>>

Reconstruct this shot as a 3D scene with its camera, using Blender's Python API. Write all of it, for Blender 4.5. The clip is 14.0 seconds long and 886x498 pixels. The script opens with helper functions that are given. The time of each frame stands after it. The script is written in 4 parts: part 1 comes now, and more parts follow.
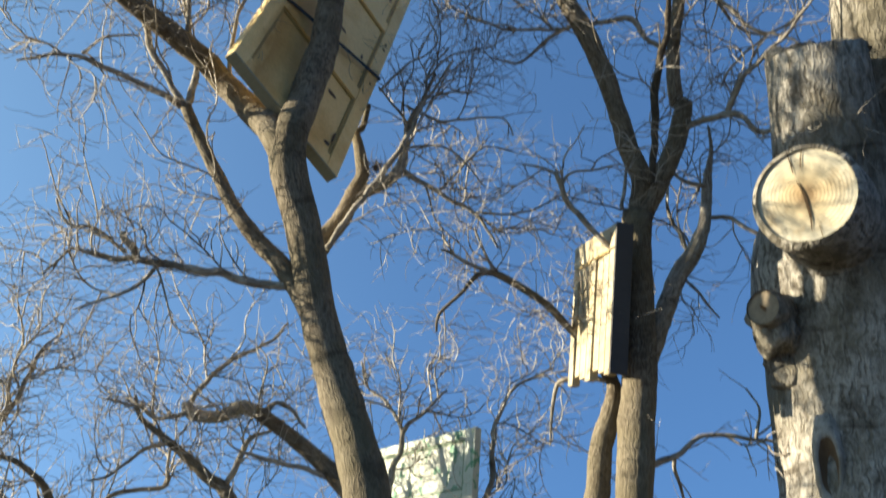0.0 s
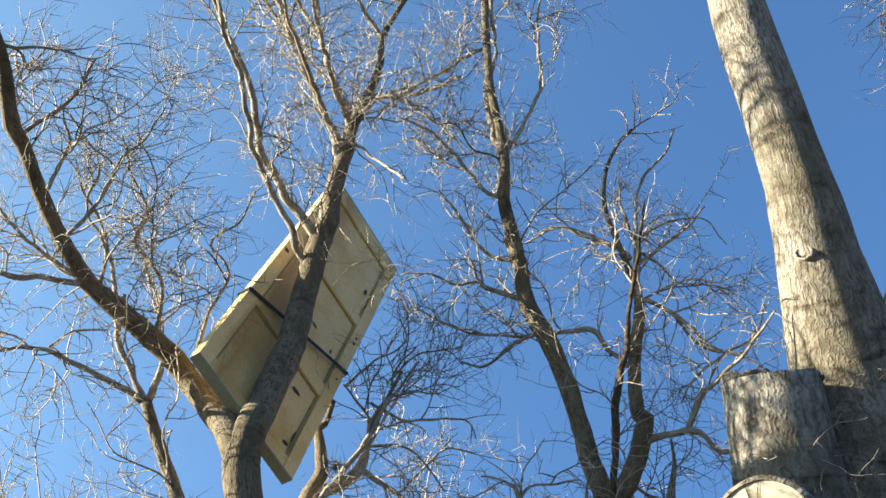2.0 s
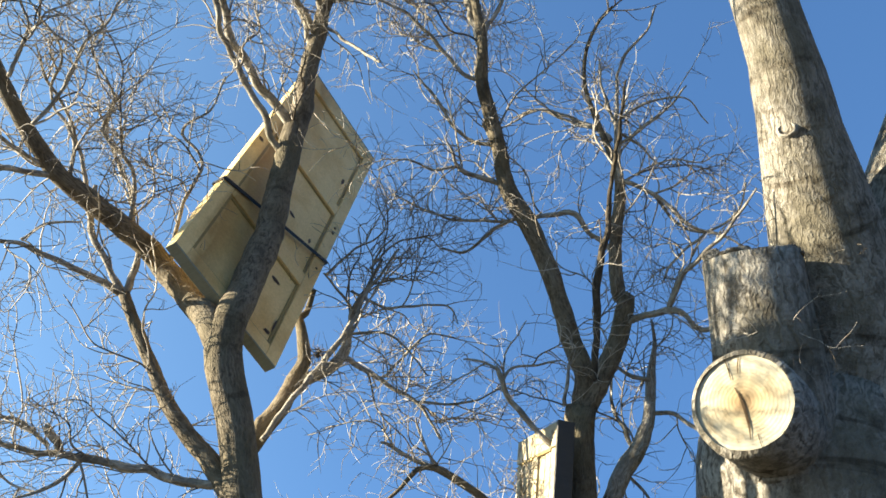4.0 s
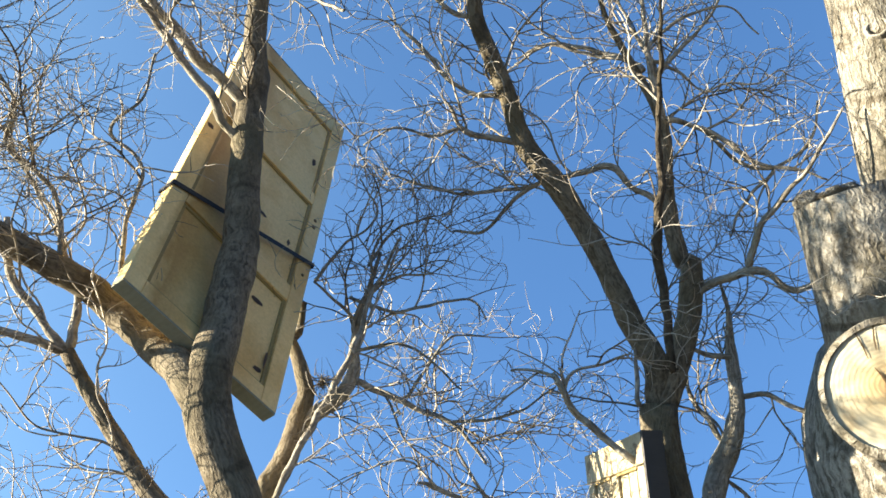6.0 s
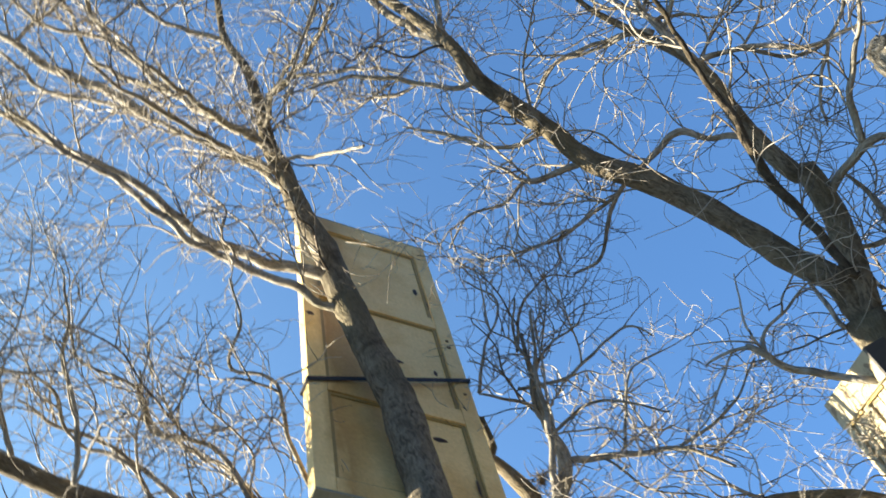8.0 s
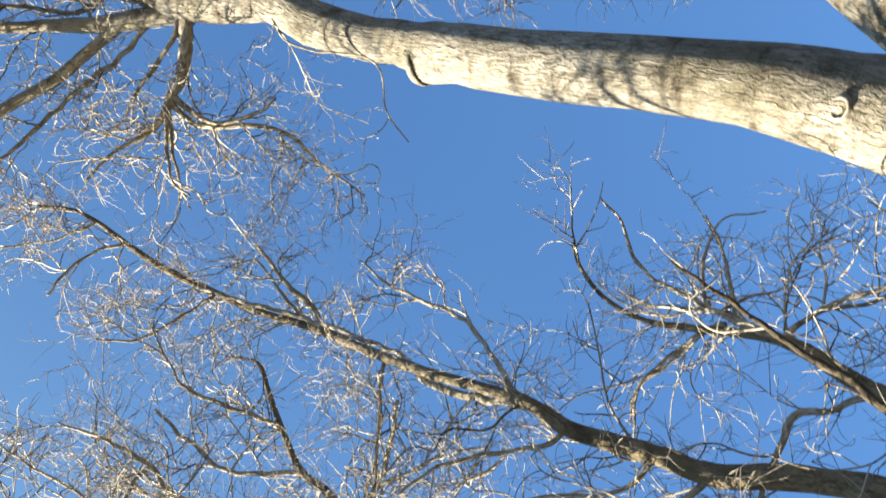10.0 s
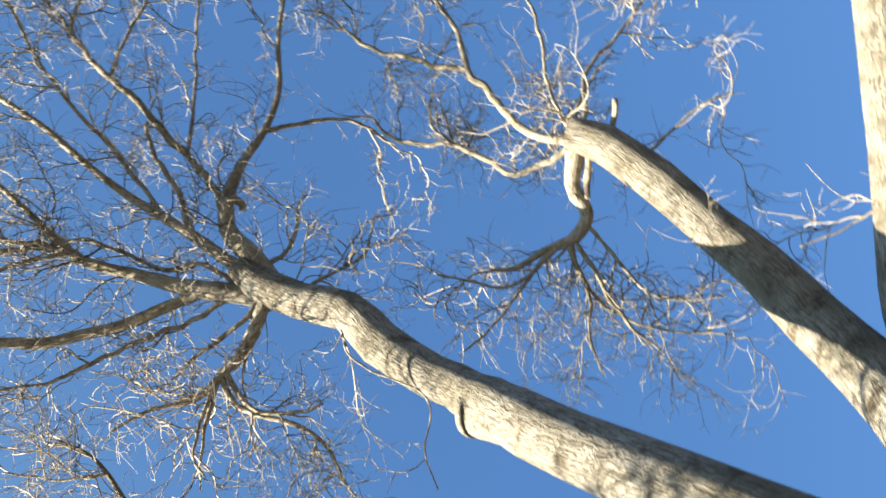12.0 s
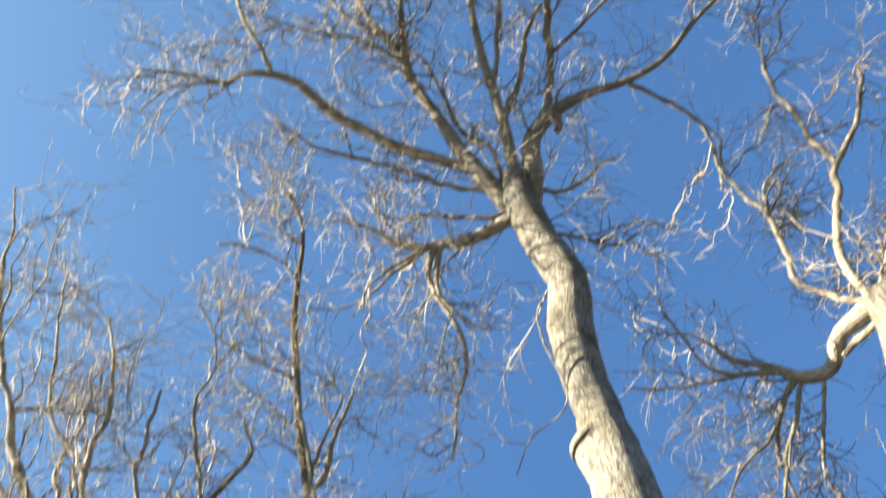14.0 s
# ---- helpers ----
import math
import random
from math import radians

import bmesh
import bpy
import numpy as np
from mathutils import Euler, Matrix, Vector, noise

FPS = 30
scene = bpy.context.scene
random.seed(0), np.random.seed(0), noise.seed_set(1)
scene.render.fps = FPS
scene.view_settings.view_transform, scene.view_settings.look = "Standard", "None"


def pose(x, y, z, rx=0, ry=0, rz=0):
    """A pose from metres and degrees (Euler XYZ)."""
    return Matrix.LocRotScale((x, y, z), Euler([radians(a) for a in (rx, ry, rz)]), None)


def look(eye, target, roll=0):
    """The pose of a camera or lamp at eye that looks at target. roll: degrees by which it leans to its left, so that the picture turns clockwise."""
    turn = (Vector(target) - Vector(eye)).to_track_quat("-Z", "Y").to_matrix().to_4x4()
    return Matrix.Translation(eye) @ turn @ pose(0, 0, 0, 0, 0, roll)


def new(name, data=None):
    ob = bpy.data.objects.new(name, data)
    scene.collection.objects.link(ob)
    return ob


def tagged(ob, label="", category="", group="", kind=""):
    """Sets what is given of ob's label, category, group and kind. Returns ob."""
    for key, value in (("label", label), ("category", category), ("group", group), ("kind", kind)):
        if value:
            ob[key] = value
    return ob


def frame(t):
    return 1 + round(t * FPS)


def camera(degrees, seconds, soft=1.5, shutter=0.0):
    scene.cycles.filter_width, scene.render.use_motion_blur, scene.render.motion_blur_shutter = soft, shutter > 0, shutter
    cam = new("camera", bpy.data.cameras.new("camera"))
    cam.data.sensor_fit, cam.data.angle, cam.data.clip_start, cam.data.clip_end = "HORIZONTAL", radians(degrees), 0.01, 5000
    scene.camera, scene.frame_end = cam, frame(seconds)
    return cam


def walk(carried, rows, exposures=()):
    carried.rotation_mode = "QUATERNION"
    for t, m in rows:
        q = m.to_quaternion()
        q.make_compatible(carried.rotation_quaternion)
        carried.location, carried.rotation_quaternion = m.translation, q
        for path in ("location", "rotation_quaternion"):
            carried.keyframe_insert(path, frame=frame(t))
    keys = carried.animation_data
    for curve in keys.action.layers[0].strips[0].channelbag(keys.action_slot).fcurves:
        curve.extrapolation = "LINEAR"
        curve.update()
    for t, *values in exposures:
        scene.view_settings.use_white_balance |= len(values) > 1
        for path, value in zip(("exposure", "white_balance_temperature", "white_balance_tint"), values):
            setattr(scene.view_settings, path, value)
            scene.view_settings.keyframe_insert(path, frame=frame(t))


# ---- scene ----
SOFT, SHUTTER = 1.6, 0.28
cam = camera(49.81, 14.0, soft=SOFT, shutter=SHUTTER)
PATH = [  # seconds, place, turn
    (0, 0.000, 0.000, 1.100, 105.00, -0.00, 0.00),
    (0.5, 0.025, -0.030, 1.235, 111.61, -1.22, 0.02),
    (1, 0.071, -0.081, 1.292, 116.09, -1.41, -0.31),
    (1.5, 0.101, -0.109, 1.303, 118.46, -1.50, -0.76),
    (2, 0.122, -0.112, 1.325, 119.99, -2.03, -1.50),
    (2.5, 0.144, -0.120, 1.318, 119.39, -2.52, -2.11),
    (3, 0.149, -0.125, 1.310, 117.12, -2.94, -2.54),
    (3.5, 0.152, -0.132, 1.290, 115.45, -2.79, -2.63),
    (3.7, 0.142, -0.112, 1.282, 114.80, -2.04, -2.49),
    (5.8, -0.056, 0.728, 1.780, 110.70, 7.59, -1.72),
    (6, -0.085, 0.743, 1.806, 110.84, 7.94, -1.67),
    (6.5, -0.117, 0.743, 1.808, 111.41, 11.15, 0.13),
    (7, -0.143, 0.743, 1.822, 112.31, 15.57, 3.40),
    (7.2, -0.151, 0.740, 1.820, 113.21, 18.87, 5.76),
    (9.3, -0.131, 1.047, 1.814, 153.50, 43.11, 43.56),
    (9.5, -0.131, 1.055, 1.821, 155.62, 42.43, 43.16),
    (10, -0.161, 0.987, 1.968, 159.41, 41.23, 40.28),
    (10.5, -0.143, 0.989, 1.973, 161.46, 38.85, 36.40),
    (11, -0.092, 1.005, 2.016, 164.47, 37.62, 34.00),
    (11.5, -0.035, 0.996, 2.052, 167.83, 36.43, 31.20),
    (11.6, -0.022, 0.999, 2.063, 168.18, 36.09, 30.37),
    (12, 0.011, 0.996, 2.068, 167.64, 33.16, 22.55),
    (12.5, 0.080, 0.956, 2.091, 166.09, 23.32, 10.80),
    (13, 0.094, 0.889, 2.124, 165.35, 16.29, 0.82),
    (13.2, 0.105, 0.861, 2.136, 165.59, 13.46, -2.57),
    (13.5, 0.118, 0.832, 2.137, 163.27, 9.30, -6.84),
    (14, 0.122, 0.855, 2.103, 151.62, 3.70, -11.15),
]

EXPOSURES = [(t, stops, 7400, 8) for t, stops in ((0, 2.18), (0.5, 2.48), (1.5, 2.63), (3.7, 2.61), (5.8, 2.71), (7.2, 2.74), (9.3, 2.86), (12, 2.80), (13, 3.18), (14, 2.82))]
walk(cam, [(t, pose(*p)) for t, *p in PATH], EXPOSURES)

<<

Please write out all of the material above without changing a word, and omit any pictures.

▸ **Completed task**:
Reconstruct this shot as a 3D scene with its camera, using Blender's Python API. Write all of it, for Blender 4.5. The clip is 14.0 seconds long and 886x498 pixels. The script opens with helper functions that are given. The time of each frame stands after it. The script is written in 4 parts: part 1 comes now, and more parts follow.
0.0 s
2.0 s
4.0 s
6.0 s
8.0 s
10.0 s
12.0 s
14.0 s
# ---- helpers ----
import math
import random
from math import radians

import bmesh
import bpy
import numpy as np
from mathutils import Euler, Matrix, Vector, noise

FPS = 30
scene = bpy.context.scene
random.seed(0), np.random.seed(0), noise.seed_set(1)
scene.render.fps = FPS
scene.view_settings.view_transform, scene.view_settings.look = "Standard", "None"


def pose(x, y, z, rx=0, ry=0, rz=0):
    """A pose from metres and degrees (Euler XYZ)."""
    return Matrix.LocRotScale((x, y, z), Euler([radians(a) for a in (rx, ry, rz)]), None)


def look(eye, target, roll=0):
    """The pose of a camera or lamp at eye that looks at target. roll: degrees by which it leans to its left, so that the picture turns clockwise."""
    turn = (Vector(target) - Vector(eye)).to_track_quat("-Z", "Y").to_matrix().to_4x4()
    return Matrix.Translation(eye) @ turn @ pose(0, 0, 0, 0, 0, roll)


def new(name, data=None):
    ob = bpy.data.objects.new(name, data)
    scene.collection.objects.link(ob)
    return ob


def tagged(ob, label="", category="", group="", kind=""):
    """Sets what is given of ob's label, category, group and kind. Returns ob."""
    for key, value in (("label", label), ("category", category), ("group", group), ("kind", kind)):
        if value:
            ob[key] = value
    return ob


def frame(t):
    return 1 + round(t * FPS)


def camera(degrees, seconds, soft=1.5, shutter=0.0):
    scene.cycles.filter_width, scene.render.use_motion_blur, scene.render.motion_blur_shutter = soft, shutter > 0, shutter
    cam = new("camera", bpy.data.cameras.new("camera"))
    cam.data.sensor_fit, cam.data.angle, cam.data.clip_start, cam.data.clip_end = "HORIZONTAL", radians(degrees), 0.01, 5000
    scene.camera, scene.frame_end = cam, frame(seconds)
    return cam


def walk(carried, rows, exposures=()):
    carried.rotation_mode = "QUATERNION"
    for t, m in rows:
        q = m.to_quaternion()
        q.make_compatible(carried.rotation_quaternion)
        carried.location, carried.rotation_quaternion = m.translation, q
        for path in ("location", "rotation_quaternion"):
            carried.keyframe_insert(path, frame=frame(t))
    keys = carried.animation_data
    for curve in keys.action.layers[0].strips[0].channelbag(keys.action_slot).fcurves:
        curve.extrapolation = "LINEAR"
        curve.update()
    for t, *values in exposures:
        scene.view_settings.use_white_balance |= len(values) > 1
        for path, value in zip(("exposure", "white_balance_temperature", "white_balance_tint"), values):
            setattr(scene.view_settings, path, value)
            scene.view_settings.keyframe_insert(path, frame=frame(t))


# ---- scene ----
SOFT, SHUTTER = 1.6, 0.28
cam = camera(49.81, 14.0, soft=SOFT, shutter=SHUTTER)
PATH = [  # seconds, place, turn
    (0, 0.000, 0.000, 1.100, 105.00, -0.00, 0.00),
    (0.5, 0.025, -0.030, 1.235, 111.61, -1.22, 0.02),
    (1, 0.071, -0.081, 1.292, 116.09, -1.41, -0.31),
    (1.5, 0.101, -0.109, 1.303, 118.46, -1.50, -0.76),
    (2, 0.122, -0.112, 1.325, 119.99, -2.03, -1.50),
    (2.5, 0.144, -0.120, 1.318, 119.39, -2.52, -2.11),
    (3, 0.149, -0.125, 1.310, 117.12, -2.94, -2.54),
    (3.5, 0.152, -0.132, 1.290, 115.45, -2.79, -2.63),
    (3.7, 0.142, -0.112, 1.282, 114.80, -2.04, -2.49),
    (5.8, -0.056, 0.728, 1.780, 110.70, 7.59, -1.72),
    (6, -0.085, 0.743, 1.806, 110.84, 7.94, -1.67),
    (6.5, -0.117, 0.743, 1.808, 111.41, 11.15, 0.13),
    (7, -0.143, 0.743, 1.822, 112.31, 15.57, 3.40),
    (7.2, -0.151, 0.740, 1.820, 113.21, 18.87, 5.76),
    (9.3, -0.131, 1.047, 1.814, 153.50, 43.11, 43.56),
    (9.5, -0.131, 1.055, 1.821, 155.62, 42.43, 43.16),
    (10, -0.161, 0.987, 1.968, 159.41, 41.23, 40.28),
    (10.5, -0.143, 0.989, 1.973, 161.46, 38.85, 36.40),
    (11, -0.092, 1.005, 2.016, 164.47, 37.62, 34.00),
    (11.5, -0.035, 0.996, 2.052, 167.83, 36.43, 31.20),
    (11.6, -0.022, 0.999, 2.063, 168.18, 36.09, 30.37),
    (12, 0.011, 0.996, 2.068, 167.64, 33.16, 22.55),
    (12.5, 0.080, 0.956, 2.091, 166.09, 23.32, 10.80),
    (13, 0.094, 0.889, 2.124, 165.35, 16.29, 0.82),
    (13.2, 0.105, 0.861, 2.136, 165.59, 13.46, -2.57),
    (13.5, 0.118, 0.832, 2.137, 163.27, 9.30, -6.84),
    (14, 0.122, 0.855, 2.103, 151.62, 3.70, -11.15),
]

EXPOSURES = [(t, stops, 7400, 8) for t, stops in ((0, 2.18), (0.5, 2.48), (1.5, 2.63), (3.7, 2.61), (5.8, 2.71), (7.2, 2.74), (9.3, 2.86), (12, 2.80), (13, 3.18), (14, 2.82))]
walk(cam, [(t, pose(*p)) for t, *p in PATH], EXPOSURES)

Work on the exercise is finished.